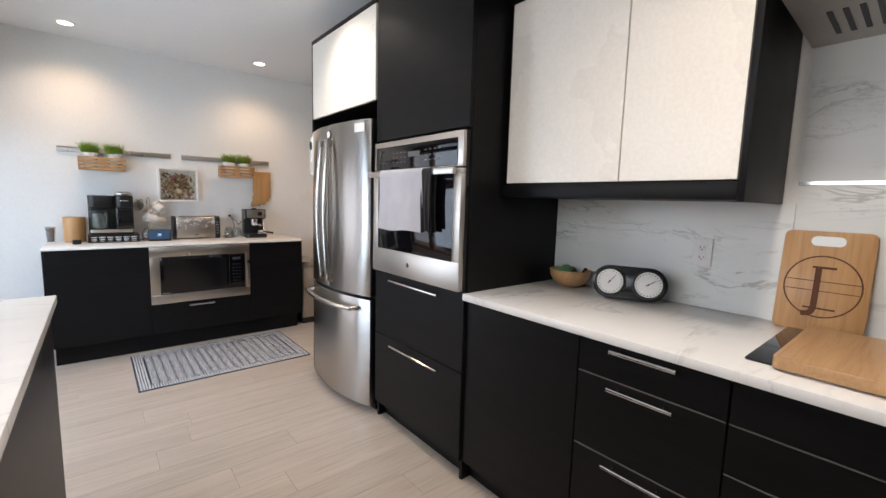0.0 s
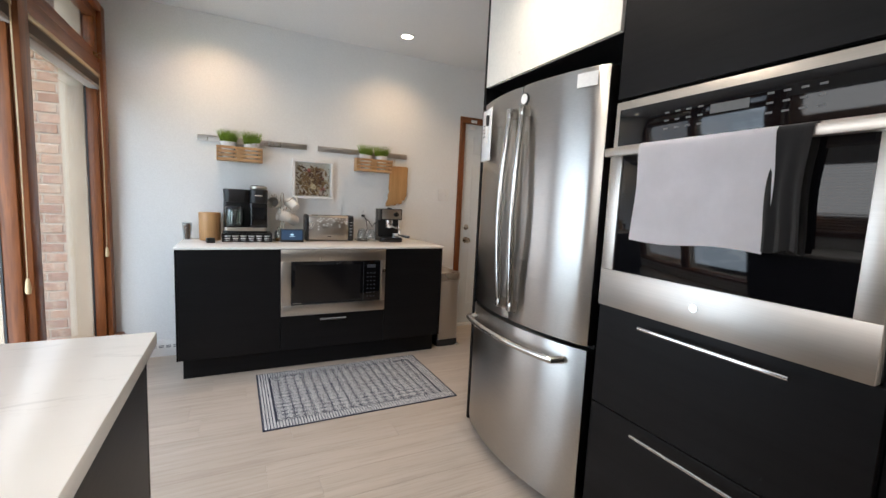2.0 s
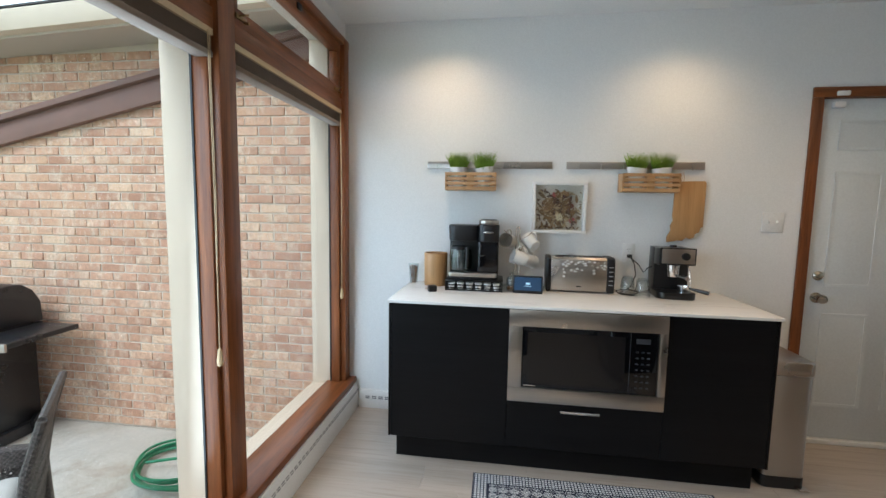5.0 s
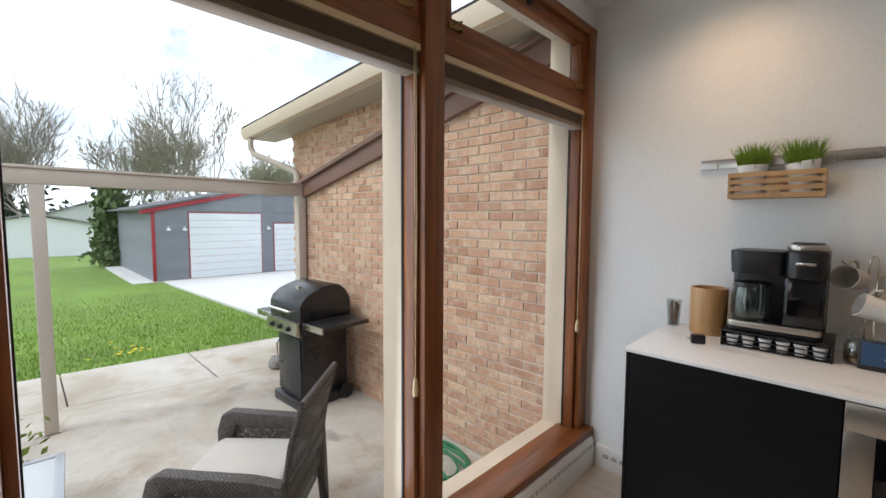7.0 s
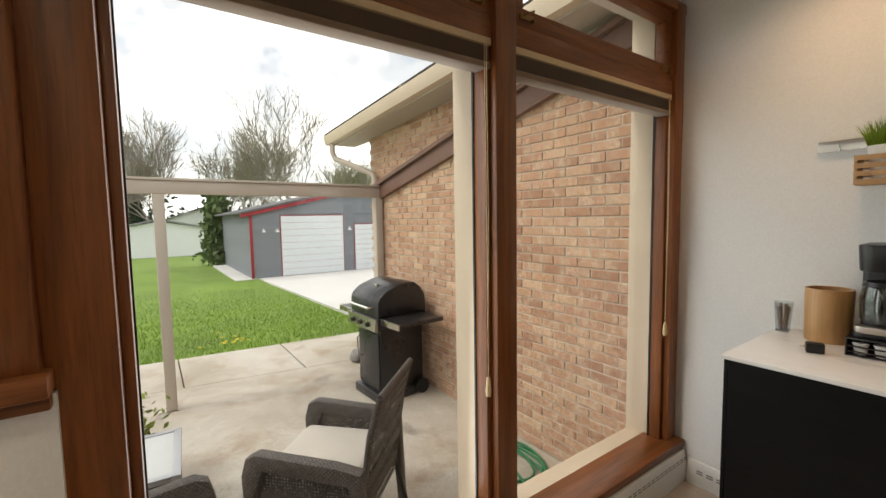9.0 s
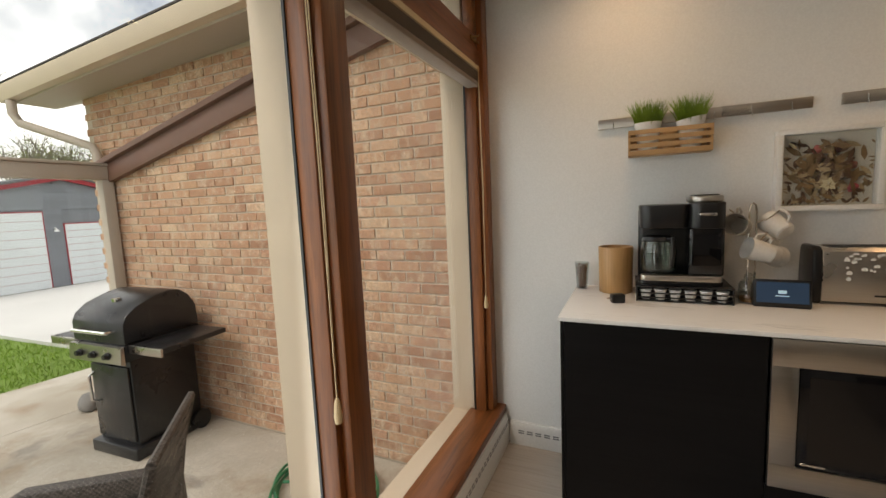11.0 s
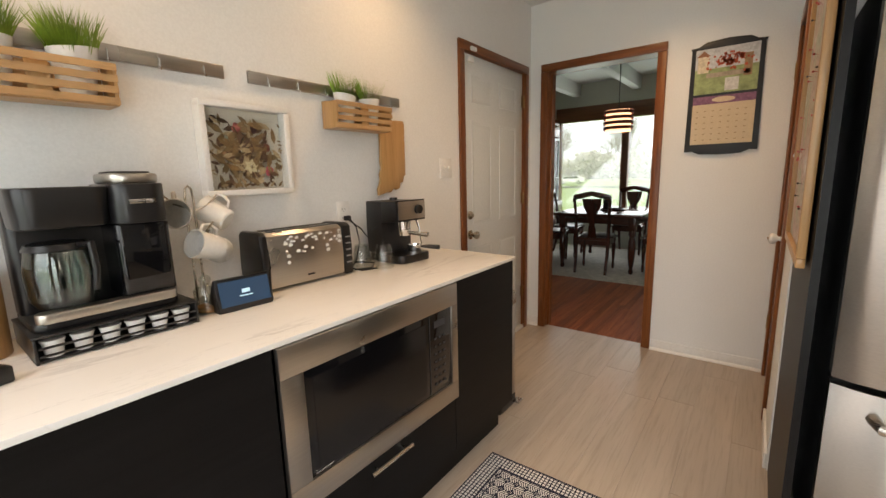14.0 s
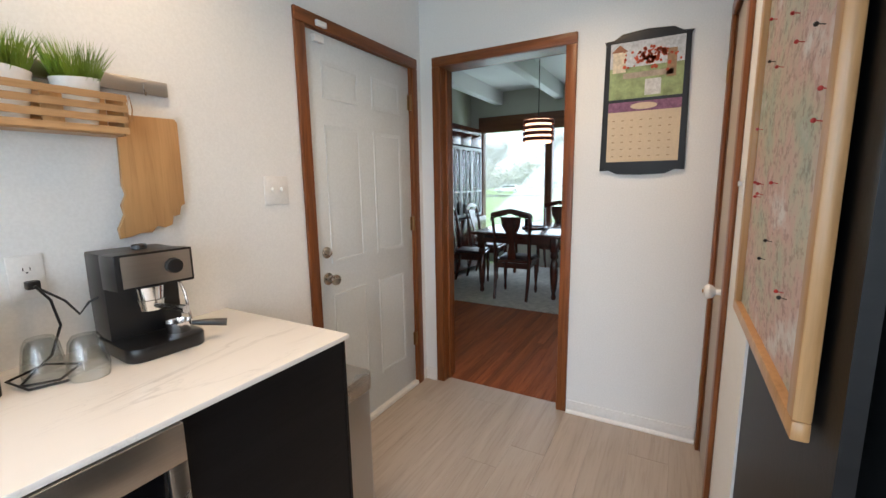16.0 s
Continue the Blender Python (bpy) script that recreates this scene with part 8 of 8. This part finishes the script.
# grass of the near lawn and dandelions
rng = random.Random(17)
verts, faces = [], []
for k in range(26000):
    y_ = rng.uniform(-3, 5.72)
    x_ = walk_edge_x(y_) - 0.01 - abs(rng.gauss(0, 3.2))
    if x_ < -14.4:
        continue
    h_ = rng.uniform(0.03, 0.075)
    a = rng.uniform(0, 6.28)
    dx, dy = 0.006 * math.cos(a), 0.006 * math.sin(a)
    lx, ly = rng.gauss(0, 0.02), rng.gauss(0, 0.02)
    i = len(verts)
    gz = lawn_z(x_)
    verts += [(x_ - dx, y_ - dy, gz), (x_ + dx, y_ + dy, gz), (x_ + lx, y_ + ly, gz + h_)]
    faces.append((i, i + 1, i + 2))
me = bpy.data.meshes.new("grass")
me.from_pydata(verts, [], faces)
me.materials.append(surface("grass_blade", (0.17, 0.275, 0.03), 0.7, var=0.4, scale=1.2, fine=20))
tagged(new("grass", me), "short bright green lawn grass", "grass", kind="stuff")
for k in range(14):
    d = thing("dandelion", "yellow dandelion at the lawn edge", "flower", (-5.55 - abs(rng.gauss(0, 0.22)), 3.6 + rng.gauss(0, 0.16), lawn_z(-6.3)), group="dandelions")
    bm = B()
    tube(bm, [(0, 0, 0), (0.005, 0, 0.09)], 0.003, 6)
    part("stem", bm, BLADE, d)
    bm = B()
    lathe(bm, [(0, 0.088), (0.022, 0.094), (0.024, 0.1), (0, 0.106)], (0, 0, 0), 12)
    part("bloom", bm, surface("dandelion_yellow", (0.65, 0.5, 0.02), 0.7), d)

# ---- pieces of floors and walls ----
rng = random.Random(7)
row, yy = 0, SOUTH
plank_full = piece_mesh("plank", 1.2192, 0.1793, 0.006, PLANK, 0.0005)
while yy < FY:
    x = -0.0 - rng.uniform(0, 1.1)
    while x < FX + 0.06:
        a, b = max(x, 0.0), min(x + 1.22, FX + 0.06 if yy > 3.02 else KX + 0.02)
        if b - a > 0.03 and not (yy + 0.18 < 3.1 and a > KX) and not (yy < 3.0 and b < 0.45):
            whole = b - a > 1.215
            me = plank_full if whole else piece_mesh("plank", b - a - 0.0008, 0.1793, 0.006, PLANK, 0.0005)
            ob = new("plank", me)
            ob.parent = floor_base
            ob.location = ((a + b) / 2, yy + 0.09, -0.006)
        x += 1.22
    yy += 0.18

# bricks of the wing, running bond
brick_full = piece_mesh("brick", 0.193, 0.03, 0.057, BRICK, 0.003)
brick_half = piece_mesh("brick", 0.0925, 0.03, 0.057, BRICK, 0.003)
near, rest, course, z = 0, B(), 0, PP + 0.005
while z < 2.42:
    x = -0.225 - (0.1015 if course % 2 else 0.0)
    if course % 2:
        cells = [(-0.225 - 0.0925 / 2, brick_half, 0.0925)]
    else:
        cells = []
    while x - 0.193 > BX_END - 0.01:
        cells.append((x - 0.193 / 2, brick_full, 0.193))
        x -= 0.203
    for cx, me, ln in cells:
        push = rng.uniform(-0.003, 0.003)
        if -2.2 < cx and -0.25 < z < 1.9 and near < 300:
            ob = new("brick", me)
            ob.parent = brick_wall
            ob.matrix_basis = pose(cx, BY + 0.0165 + push, z, 0, 0, rng.uniform(-0.4, 0.4))
            near += 1
        else:
            box(rest, cx - ln / 2, cx + ln / 2, BY + 0.0015 + push, BY + 0.02, z, z + 0.057, 0.003, 1)
    z += 0.0675
    course += 1
rest_ob = part("brick_courses", rest, BRICK, brick_wall, "", False)
rest_ob["kind"] = "stuff"

# hardwood strips of the dining room
strip = piece_mesh("floor_strip", 1.198, 0.0562, 0.008, HARDWOOD, 0.0008)
yy, count = 3.55, 0
while yy < 6.1:
    x = DX0 - 0.06 - rng.uniform(0, 0.8) + 0.6
    for k in range(4):
        ob = new("floor_strip", strip)
        ob.parent = dining_floor
        ob.location = (max(x + k * 1.2, DX0 - 0.068 + 0.6) if k == 0 else x + k * 1.2, yy, -0.008 + 0.0003 * (k % 2))
        count += 1
    yy += 0.0575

========

- [THE EXERCISE]:
Set the data above down again exactly as given, with no pictures.

- [THE ANSWER]:
0.0 s
2.0 s
5.0 s
7.0 s
9.0 s
11.0 s
14.0 s
16.0 s
Continue the Blender Python (bpy) script that recreates this scene with part 8 of 8. This part finishes the script.
# grass of the near lawn and dandelions
rng = random.Random(17)
verts, faces = [], []
for k in range(26000):
    y_ = rng.uniform(-3, 5.72)
    x_ = walk_edge_x(y_) - 0.01 - abs(rng.gauss(0, 3.2))
    if x_ < -14.4:
        continue
    h_ = rng.uniform(0.03, 0.075)
    a = rng.uniform(0, 6.28)
    dx, dy = 0.006 * math.cos(a), 0.006 * math.sin(a)
    lx, ly = rng.gauss(0, 0.02), rng.gauss(0, 0.02)
    i = len(verts)
    gz = lawn_z(x_)
    verts += [(x_ - dx, y_ - dy, gz), (x_ + dx, y_ + dy, gz), (x_ + lx, y_ + ly, gz + h_)]
    faces.append((i, i + 1, i + 2))
me = bpy.data.meshes.new("grass")
me.from_pydata(verts, [], faces)
me.materials.append(surface("grass_blade", (0.17, 0.275, 0.03), 0.7, var=0.4, scale=1.2, fine=20))
tagged(new("grass", me), "short bright green lawn grass", "grass", kind="stuff")
for k in range(14):
    d = thing("dandelion", "yellow dandelion at the lawn edge", "flower", (-5.55 - abs(rng.gauss(0, 0.22)), 3.6 + rng.gauss(0, 0.16), lawn_z(-6.3)), group="dandelions")
    bm = B()
    tube(bm, [(0, 0, 0), (0.005, 0, 0.09)], 0.003, 6)
    part("stem", bm, BLADE, d)
    bm = B()
    lathe(bm, [(0, 0.088), (0.022, 0.094), (0.024, 0.1), (0, 0.106)], (0, 0, 0), 12)
    part("bloom", bm, surface("dandelion_yellow", (0.65, 0.5, 0.02), 0.7), d)

# ---- pieces of floors and walls ----
rng = random.Random(7)
row, yy = 0, SOUTH
plank_full = piece_mesh("plank", 1.2192, 0.1793, 0.006, PLANK, 0.0005)
while yy < FY:
    x = -0.0 - rng.uniform(0, 1.1)
    while x < FX + 0.06:
        a, b = max(x, 0.0), min(x + 1.22, FX + 0.06 if yy > 3.02 else KX + 0.02)
        if b - a > 0.03 and not (yy + 0.18 < 3.1 and a > KX) and not (yy < 3.0 and b < 0.45):
            whole = b - a > 1.215
            me = plank_full if whole else piece_mesh("plank", b - a - 0.0008, 0.1793, 0.006, PLANK, 0.0005)
            ob = new("plank", me)
            ob.parent = floor_base
            ob.location = ((a + b) / 2, yy + 0.09, -0.006)
        x += 1.22
    yy += 0.18

# bricks of the wing, running bond
brick_full = piece_mesh("brick", 0.193, 0.03, 0.057, BRICK, 0.003)
brick_half = piece_mesh("brick", 0.0925, 0.03, 0.057, BRICK, 0.003)
near, rest, course, z = 0, B(), 0, PP + 0.005
while z < 2.42:
    x = -0.225 - (0.1015 if course % 2 else 0.0)
    if course % 2:
        cells = [(-0.225 - 0.0925 / 2, brick_half, 0.0925)]
    else:
        cells = []
    while x - 0.193 > BX_END - 0.01:
        cells.append((x - 0.193 / 2, brick_full, 0.193))
        x -= 0.203
    for cx, me, ln in cells:
        push = rng.uniform(-0.003, 0.003)
        if -2.2 < cx and -0.25 < z < 1.9 and near < 300:
            ob = new("brick", me)
            ob.parent = brick_wall
            ob.matrix_basis = pose(cx, BY + 0.0165 + push, z, 0, 0, rng.uniform(-0.4, 0.4))
            near += 1
        else:
            box(rest, cx - ln / 2, cx + ln / 2, BY + 0.0015 + push, BY + 0.02, z, z + 0.057, 0.003, 1)
    z += 0.0675
    course += 1
rest_ob = part("brick_courses", rest, BRICK, brick_wall, "", False)
rest_ob["kind"] = "stuff"

# hardwood strips of the dining room
strip = piece_mesh("floor_strip", 1.198, 0.0562, 0.008, HARDWOOD, 0.0008)
yy, count = 3.55, 0
while yy < 6.1:
    x = DX0 - 0.06 - rng.uniform(0, 0.8) + 0.6
    for k in range(4):
        ob = new("floor_strip", strip)
        ob.parent = dining_floor
        ob.location = (max(x + k * 1.2, DX0 - 0.068 + 0.6) if k == 0 else x + k * 1.2, yy, -0.008 + 0.0003 * (k % 2))
        count += 1
    yy += 0.0575